Reproduce exactly the lines from the line with "for t, *values" through the line with "scene.view_settings.keyframe_insert(path, frame=frame(t))", both included, and no other lines.

* BEGIN Records to process *

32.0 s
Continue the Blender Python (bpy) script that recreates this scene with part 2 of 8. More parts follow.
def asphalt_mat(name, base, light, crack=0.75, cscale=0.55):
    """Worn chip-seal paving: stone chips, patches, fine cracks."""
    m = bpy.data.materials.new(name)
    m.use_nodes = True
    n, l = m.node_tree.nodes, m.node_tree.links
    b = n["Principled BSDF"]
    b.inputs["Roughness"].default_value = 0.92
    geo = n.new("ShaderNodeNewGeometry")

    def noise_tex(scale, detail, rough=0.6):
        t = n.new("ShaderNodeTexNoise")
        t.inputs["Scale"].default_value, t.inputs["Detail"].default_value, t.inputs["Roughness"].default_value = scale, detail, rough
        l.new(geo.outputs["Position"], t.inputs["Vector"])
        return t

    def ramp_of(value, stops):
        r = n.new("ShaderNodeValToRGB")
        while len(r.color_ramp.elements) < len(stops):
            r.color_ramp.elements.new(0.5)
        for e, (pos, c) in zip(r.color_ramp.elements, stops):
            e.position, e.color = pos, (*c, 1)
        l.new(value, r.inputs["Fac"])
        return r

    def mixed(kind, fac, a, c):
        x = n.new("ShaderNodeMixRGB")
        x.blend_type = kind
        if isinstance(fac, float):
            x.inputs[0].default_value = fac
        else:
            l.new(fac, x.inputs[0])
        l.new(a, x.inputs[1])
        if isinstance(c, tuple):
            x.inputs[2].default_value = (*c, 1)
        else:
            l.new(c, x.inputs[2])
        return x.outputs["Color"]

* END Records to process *
* BEGIN Records to process *

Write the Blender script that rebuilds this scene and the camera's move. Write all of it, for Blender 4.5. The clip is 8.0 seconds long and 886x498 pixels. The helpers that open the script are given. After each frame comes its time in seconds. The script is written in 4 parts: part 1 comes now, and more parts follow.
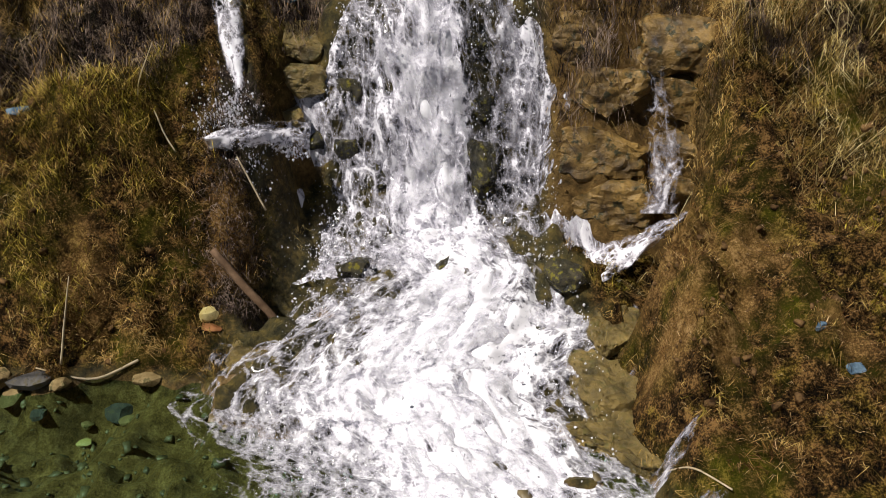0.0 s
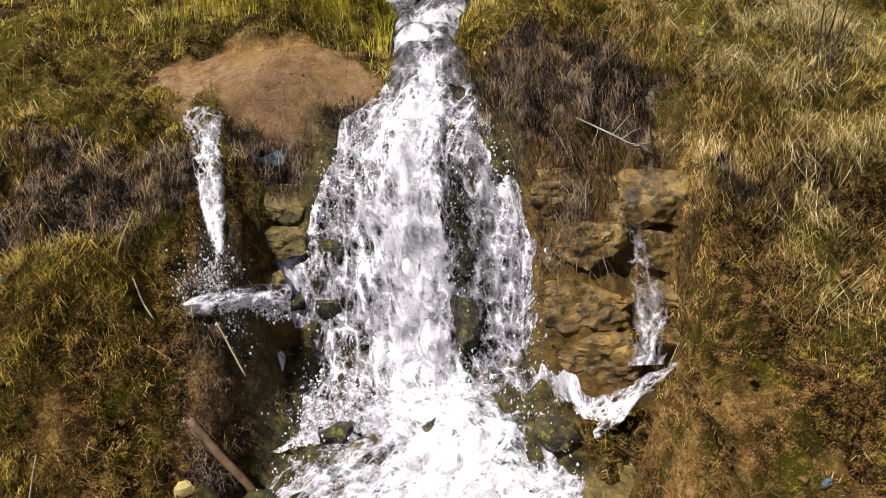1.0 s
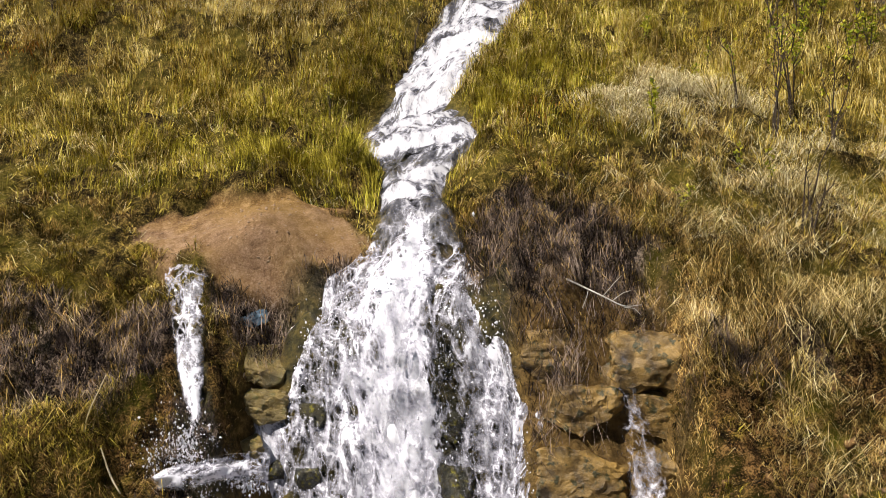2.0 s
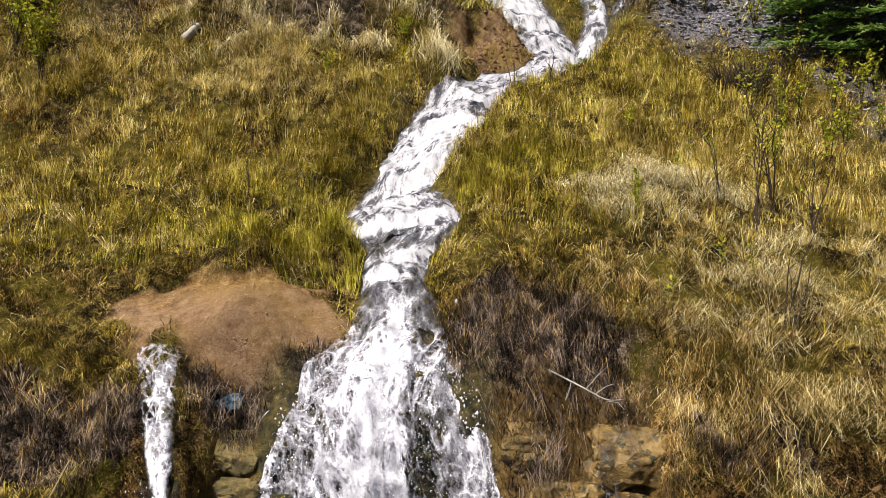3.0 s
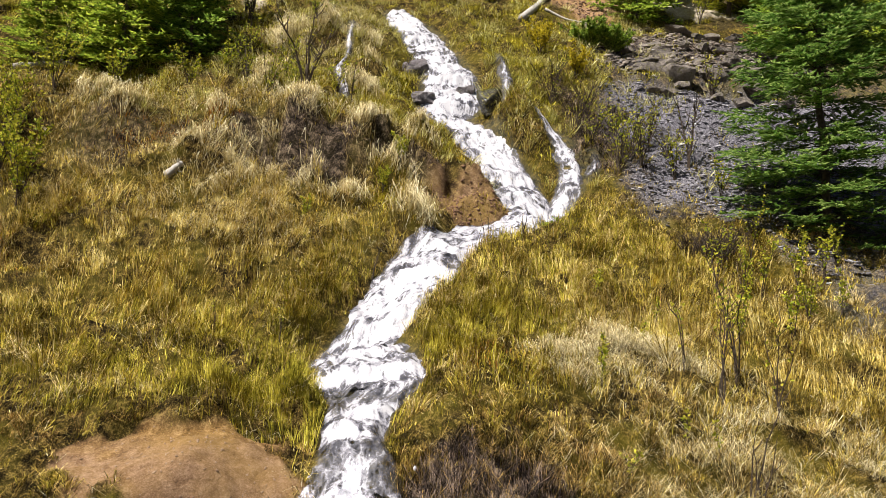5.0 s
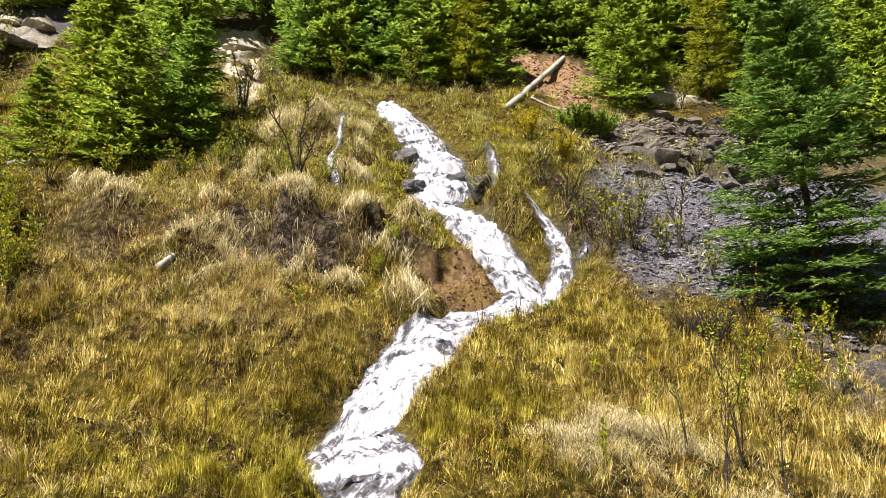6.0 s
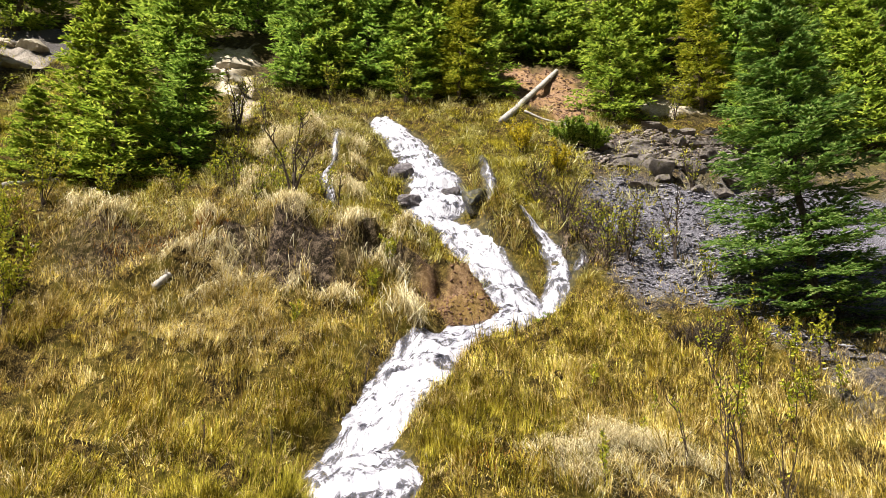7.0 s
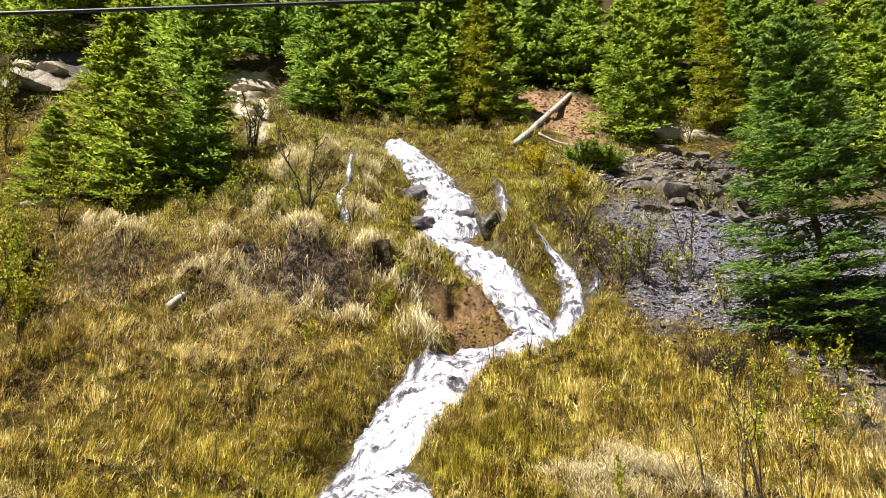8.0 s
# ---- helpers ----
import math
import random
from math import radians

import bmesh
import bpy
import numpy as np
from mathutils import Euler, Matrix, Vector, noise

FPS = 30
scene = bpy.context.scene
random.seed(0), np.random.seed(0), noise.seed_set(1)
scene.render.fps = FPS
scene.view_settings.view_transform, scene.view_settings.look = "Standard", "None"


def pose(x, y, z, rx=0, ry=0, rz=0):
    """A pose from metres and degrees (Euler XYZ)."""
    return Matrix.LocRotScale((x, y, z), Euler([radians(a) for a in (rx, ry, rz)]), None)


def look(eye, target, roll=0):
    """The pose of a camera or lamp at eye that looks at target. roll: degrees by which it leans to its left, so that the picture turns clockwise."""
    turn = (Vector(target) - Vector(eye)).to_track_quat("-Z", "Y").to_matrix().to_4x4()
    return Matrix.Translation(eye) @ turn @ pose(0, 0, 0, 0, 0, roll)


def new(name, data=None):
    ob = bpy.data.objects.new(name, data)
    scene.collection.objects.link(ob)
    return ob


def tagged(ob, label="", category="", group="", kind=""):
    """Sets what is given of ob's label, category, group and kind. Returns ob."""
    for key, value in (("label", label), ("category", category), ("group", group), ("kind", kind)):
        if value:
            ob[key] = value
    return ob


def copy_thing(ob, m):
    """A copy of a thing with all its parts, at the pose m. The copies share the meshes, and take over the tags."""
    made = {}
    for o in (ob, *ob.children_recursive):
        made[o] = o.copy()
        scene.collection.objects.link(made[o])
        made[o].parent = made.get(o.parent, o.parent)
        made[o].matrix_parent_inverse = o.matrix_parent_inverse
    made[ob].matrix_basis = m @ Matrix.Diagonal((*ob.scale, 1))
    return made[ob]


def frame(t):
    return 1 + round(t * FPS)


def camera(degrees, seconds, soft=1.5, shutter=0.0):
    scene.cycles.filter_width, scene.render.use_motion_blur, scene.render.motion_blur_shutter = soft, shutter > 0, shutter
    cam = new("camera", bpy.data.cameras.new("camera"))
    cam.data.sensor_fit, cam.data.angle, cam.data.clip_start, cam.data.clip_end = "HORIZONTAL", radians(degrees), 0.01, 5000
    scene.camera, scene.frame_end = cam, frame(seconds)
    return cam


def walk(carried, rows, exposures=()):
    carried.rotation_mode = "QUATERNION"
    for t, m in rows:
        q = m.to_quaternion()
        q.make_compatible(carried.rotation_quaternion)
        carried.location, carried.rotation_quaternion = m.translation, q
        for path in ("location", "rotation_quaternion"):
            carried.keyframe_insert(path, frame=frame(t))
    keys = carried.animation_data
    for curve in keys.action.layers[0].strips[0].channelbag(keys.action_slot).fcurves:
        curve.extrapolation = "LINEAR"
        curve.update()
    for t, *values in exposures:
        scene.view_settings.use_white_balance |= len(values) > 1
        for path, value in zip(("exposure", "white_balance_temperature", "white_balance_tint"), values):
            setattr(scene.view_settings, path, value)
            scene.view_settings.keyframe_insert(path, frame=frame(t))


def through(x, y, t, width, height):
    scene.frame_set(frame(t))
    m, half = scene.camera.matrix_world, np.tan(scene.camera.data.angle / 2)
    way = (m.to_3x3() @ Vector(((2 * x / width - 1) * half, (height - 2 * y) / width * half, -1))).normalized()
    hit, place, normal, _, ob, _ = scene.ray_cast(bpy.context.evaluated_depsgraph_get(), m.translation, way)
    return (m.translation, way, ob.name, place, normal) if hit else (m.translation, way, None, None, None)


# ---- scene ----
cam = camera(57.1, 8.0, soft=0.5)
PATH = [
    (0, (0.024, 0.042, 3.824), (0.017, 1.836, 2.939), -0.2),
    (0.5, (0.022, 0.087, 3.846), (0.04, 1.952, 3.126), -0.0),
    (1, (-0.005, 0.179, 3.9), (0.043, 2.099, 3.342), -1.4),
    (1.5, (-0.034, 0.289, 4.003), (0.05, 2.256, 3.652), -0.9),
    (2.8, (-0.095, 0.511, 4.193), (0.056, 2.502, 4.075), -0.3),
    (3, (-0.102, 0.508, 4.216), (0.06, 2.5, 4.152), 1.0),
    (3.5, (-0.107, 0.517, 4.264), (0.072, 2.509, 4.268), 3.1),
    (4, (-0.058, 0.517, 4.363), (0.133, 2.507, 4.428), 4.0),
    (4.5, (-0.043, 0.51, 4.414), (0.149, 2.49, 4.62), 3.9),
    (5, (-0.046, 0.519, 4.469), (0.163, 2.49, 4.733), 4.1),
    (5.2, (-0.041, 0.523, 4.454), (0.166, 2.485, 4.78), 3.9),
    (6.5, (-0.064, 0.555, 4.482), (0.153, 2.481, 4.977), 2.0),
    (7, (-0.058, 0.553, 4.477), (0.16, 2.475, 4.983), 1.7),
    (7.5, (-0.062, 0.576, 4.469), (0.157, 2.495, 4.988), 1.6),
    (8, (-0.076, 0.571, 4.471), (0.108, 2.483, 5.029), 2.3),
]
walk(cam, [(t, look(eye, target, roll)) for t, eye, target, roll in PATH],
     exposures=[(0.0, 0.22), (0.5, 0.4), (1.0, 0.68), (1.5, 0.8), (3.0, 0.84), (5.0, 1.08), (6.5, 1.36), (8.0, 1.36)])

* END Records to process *
* BEGIN Records to process *

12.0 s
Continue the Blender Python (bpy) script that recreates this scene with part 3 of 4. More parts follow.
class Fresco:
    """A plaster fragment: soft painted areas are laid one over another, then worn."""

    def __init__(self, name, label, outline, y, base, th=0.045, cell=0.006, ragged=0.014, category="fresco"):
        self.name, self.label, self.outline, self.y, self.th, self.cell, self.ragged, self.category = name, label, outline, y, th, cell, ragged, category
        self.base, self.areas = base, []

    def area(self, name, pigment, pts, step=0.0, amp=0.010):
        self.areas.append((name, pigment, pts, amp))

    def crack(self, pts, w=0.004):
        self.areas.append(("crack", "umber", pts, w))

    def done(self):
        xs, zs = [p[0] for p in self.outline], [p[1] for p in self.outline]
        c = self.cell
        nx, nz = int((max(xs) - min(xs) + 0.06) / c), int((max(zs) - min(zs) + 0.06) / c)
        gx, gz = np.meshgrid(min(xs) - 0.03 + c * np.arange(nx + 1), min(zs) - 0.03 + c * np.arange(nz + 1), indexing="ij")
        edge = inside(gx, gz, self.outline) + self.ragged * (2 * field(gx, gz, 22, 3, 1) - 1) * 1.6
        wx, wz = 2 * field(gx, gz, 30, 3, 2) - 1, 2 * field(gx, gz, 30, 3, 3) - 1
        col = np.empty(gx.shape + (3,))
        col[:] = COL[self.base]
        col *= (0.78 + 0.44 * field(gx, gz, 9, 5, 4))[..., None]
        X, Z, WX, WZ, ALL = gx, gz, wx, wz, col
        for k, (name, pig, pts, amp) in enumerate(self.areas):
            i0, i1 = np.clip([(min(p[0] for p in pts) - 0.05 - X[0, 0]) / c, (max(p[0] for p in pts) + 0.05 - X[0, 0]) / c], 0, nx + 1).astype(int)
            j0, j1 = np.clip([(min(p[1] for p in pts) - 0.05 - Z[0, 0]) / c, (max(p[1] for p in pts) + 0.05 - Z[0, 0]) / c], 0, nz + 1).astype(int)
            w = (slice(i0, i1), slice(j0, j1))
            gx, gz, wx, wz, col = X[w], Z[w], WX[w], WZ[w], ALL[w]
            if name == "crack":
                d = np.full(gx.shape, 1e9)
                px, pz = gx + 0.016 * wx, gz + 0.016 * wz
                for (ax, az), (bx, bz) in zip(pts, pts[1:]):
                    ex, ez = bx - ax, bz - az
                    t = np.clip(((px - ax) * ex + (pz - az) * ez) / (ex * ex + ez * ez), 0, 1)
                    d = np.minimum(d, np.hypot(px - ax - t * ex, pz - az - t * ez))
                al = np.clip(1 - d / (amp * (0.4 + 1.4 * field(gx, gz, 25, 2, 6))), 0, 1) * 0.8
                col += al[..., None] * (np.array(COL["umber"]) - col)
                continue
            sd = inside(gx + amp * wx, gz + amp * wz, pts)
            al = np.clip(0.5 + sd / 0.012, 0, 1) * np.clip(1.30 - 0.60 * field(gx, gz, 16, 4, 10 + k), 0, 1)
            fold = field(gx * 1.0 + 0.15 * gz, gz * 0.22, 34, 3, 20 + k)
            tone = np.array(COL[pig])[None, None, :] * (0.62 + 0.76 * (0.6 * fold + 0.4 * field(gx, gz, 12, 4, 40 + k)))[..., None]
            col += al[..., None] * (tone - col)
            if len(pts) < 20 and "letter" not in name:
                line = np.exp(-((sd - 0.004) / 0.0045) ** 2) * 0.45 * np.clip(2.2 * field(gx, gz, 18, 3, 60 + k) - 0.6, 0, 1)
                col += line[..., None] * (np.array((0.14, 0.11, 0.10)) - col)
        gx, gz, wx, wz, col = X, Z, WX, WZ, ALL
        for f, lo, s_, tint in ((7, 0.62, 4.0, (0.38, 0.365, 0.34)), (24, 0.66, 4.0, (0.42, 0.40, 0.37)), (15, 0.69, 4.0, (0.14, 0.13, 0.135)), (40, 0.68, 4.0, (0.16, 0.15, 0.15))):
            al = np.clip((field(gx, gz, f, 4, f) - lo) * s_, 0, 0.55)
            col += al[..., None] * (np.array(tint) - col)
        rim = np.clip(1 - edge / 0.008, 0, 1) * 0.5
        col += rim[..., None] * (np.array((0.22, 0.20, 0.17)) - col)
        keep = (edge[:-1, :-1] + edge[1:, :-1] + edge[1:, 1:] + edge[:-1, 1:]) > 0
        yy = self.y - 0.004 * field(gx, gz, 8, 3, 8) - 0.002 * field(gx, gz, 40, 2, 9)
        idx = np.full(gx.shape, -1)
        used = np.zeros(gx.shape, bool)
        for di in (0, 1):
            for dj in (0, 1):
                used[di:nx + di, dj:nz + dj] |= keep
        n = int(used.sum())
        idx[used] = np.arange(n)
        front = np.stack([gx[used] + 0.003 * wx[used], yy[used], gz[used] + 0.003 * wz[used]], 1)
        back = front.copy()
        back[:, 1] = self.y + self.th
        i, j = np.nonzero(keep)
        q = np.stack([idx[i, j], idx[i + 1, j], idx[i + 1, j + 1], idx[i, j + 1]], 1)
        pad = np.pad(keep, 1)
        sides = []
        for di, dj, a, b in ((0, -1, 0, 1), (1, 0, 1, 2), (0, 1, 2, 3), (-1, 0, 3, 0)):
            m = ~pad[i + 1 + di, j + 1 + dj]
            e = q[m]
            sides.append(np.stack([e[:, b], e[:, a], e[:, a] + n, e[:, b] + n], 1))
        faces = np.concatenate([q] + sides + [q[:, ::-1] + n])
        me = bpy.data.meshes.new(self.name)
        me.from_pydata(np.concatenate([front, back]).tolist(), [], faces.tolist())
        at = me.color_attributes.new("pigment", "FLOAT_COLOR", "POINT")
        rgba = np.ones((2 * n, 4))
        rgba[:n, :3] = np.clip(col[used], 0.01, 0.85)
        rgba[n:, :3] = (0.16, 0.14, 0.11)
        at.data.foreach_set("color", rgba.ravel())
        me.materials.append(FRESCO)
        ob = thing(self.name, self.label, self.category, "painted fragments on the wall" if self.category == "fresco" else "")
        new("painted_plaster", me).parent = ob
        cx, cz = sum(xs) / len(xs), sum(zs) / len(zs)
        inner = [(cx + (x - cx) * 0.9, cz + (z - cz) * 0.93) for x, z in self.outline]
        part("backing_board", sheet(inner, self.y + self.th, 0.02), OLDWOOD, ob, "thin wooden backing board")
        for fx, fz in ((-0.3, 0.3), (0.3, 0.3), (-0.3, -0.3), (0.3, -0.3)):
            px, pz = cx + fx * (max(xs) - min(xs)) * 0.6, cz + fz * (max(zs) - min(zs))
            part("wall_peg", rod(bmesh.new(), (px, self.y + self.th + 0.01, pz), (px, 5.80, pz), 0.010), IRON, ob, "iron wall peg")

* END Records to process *

**Finished task**
    for t, *values in exposures:
        scene.view_settings.use_white_balance |= len(values) > 1
        for path, value in zip(("exposure", "white_balance_temperature", "white_balance_tint"), values):
            setattr(scene.view_settings, path, value)
            scene.view_settings.keyframe_insert(path, frame=frame(t))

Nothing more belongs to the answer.